Carroll appeared in Wagga Local Court on Wednesday for a first mention of the charges.
He was not required to enter a plea.
The drug supply charge is strictly indictable, which means that if it proceeds in its current form it will be finalised in the District Court.
On Wednesday, Carroll’s solicitor, Zac Tankard, asked for the Office of the Director of Public Prosecutions (DPP) to provide a brief of evidence by August 10 to allow him to reply to the brief on the next court date – August 24.
Carroll was arrested about 7.40pm on May 7 and granted police bail ahead of his court appearance.
No details of the police allegations against Carroll have been handed up to the court at this time.
Carroll made his senior grade debut with the Tigers as a 15-year-old.
He returned to the club this year after playing for Eastern Football League division one club Blackburn in 2015.
Carroll spent 2014 with Albury Tigers, playing in the club’s reserve grade premiership-winning side while also playing representative football for NSW-ACT Rams and Murray Bushrangers.

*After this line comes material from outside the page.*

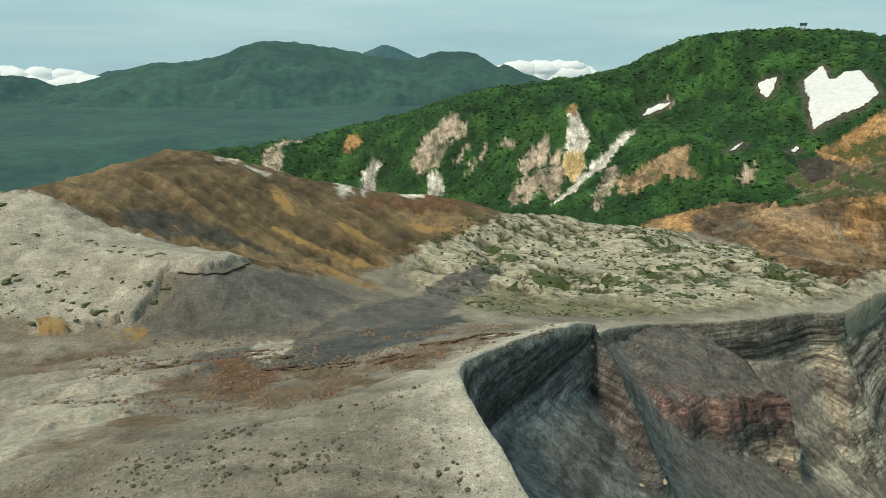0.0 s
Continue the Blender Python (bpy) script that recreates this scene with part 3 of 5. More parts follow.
SNOW.append(np.array([(560, 195), (562, 189), (556, 181), (552, 183)], float))
SNOW.append(np.array([(541, 148), (536, 140), (529, 141)], float))
SNOW.append(np.array([(623, 316), (625, 304), (629, 296), (619, 294), (614, 305)], float))
SNOW.append(np.array([(627, 286), (636, 282), (634, 268), (620, 267), (621, 278)], float))
SNOW.append(np.array([(577, 127), (579, 121), (577, 111), (564, 102), (559, 89), (551, 80), (552, 72), (540, 75), (530, 80), (524, 88), (519, 94), (524, 100), (533, 103), (541, 110), (552, 112)], float))
SNOW.append(np.array([(605, 118), (600, 110), (584, 106), (584, 110), (594, 114)], float))
SNOW.append(np.array([(508, 51), (516, 52), (528, 49), (552, 59), (542, 47), (549, 36), (556, 40), (556, 19), (547, 22), (533, 34), (519, 41)], float))
SNOW.append(np.array([(554, 17), (554, -13), (554, -35), (556, -45), (550, -45), (544, -40), (539, -31), (535, -19), (537, -10), (543, -4), (545, 3), (547, 11)], float))
SNOW.append(np.array([(536, -100), (531, -107), (528, -115), (524, -128), (515, -140), (508, -137), (516, -119), (519, -110), (528, -105)], float))
SNOW.append(np.array([(599, 20), (601, 8), (592, 11), (593, 17)], float))
SNOW.append(np.array([(468, 129), (461, 108), (457, 84), (458, 77), (456, 80), (455, 98), (463, 122)], float))
SNOW.append(np.array([(506, -1), (516, -1), (519, -7), (512, -7), (507, -5)], float))
SNOW.append(np.array([(500, 39), (505, 37), (505, 33), (501, 36)], float))

# ---------------------------------------------------------------- relief and colour of the ground
WOODED = np.array([(120, 560), (224, 560), (262, 505), (300, 520), (335, 560), (350, 640), (395, 668), (450, 690), (500, 705), (530, 735), (560, 700), (600, 640), (640, 600),
                   (720, 560), (800, 700), (800, 1200), (-400, 1500), (-900, 1000), (-500, 560), (-150, 480), (20, 450)], float)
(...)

Carroll has been named on the bench for Saturday’s game against Collingullie-Glenfield Park.
In other court news, a man who broke into a Mount Austin house with two others has been ordered to undertake courses to help him live a “pro-social and productive life”.
The courses will be part of 19-year-old Jarrod Oates’s parole imposed by Judge Jennifer English in Wagga District Court.
Judge English imposed a six months’ non-parole jail sentence on Oates, but backdated it to December 13 when he was locked up, meaning Oates has served his prison time while on remand.
Oates and two others broke into a Nilma Street house by prising open a window with a screwdriver.
Personal property they stole included Xbox games and console and two laptop computers.
A neighbour saw Oates and his co-offenders acting suspiciously before the break-in and contacted police who confronted the trio with their loot after they left the house. Oates will be on parole until June 12 next year.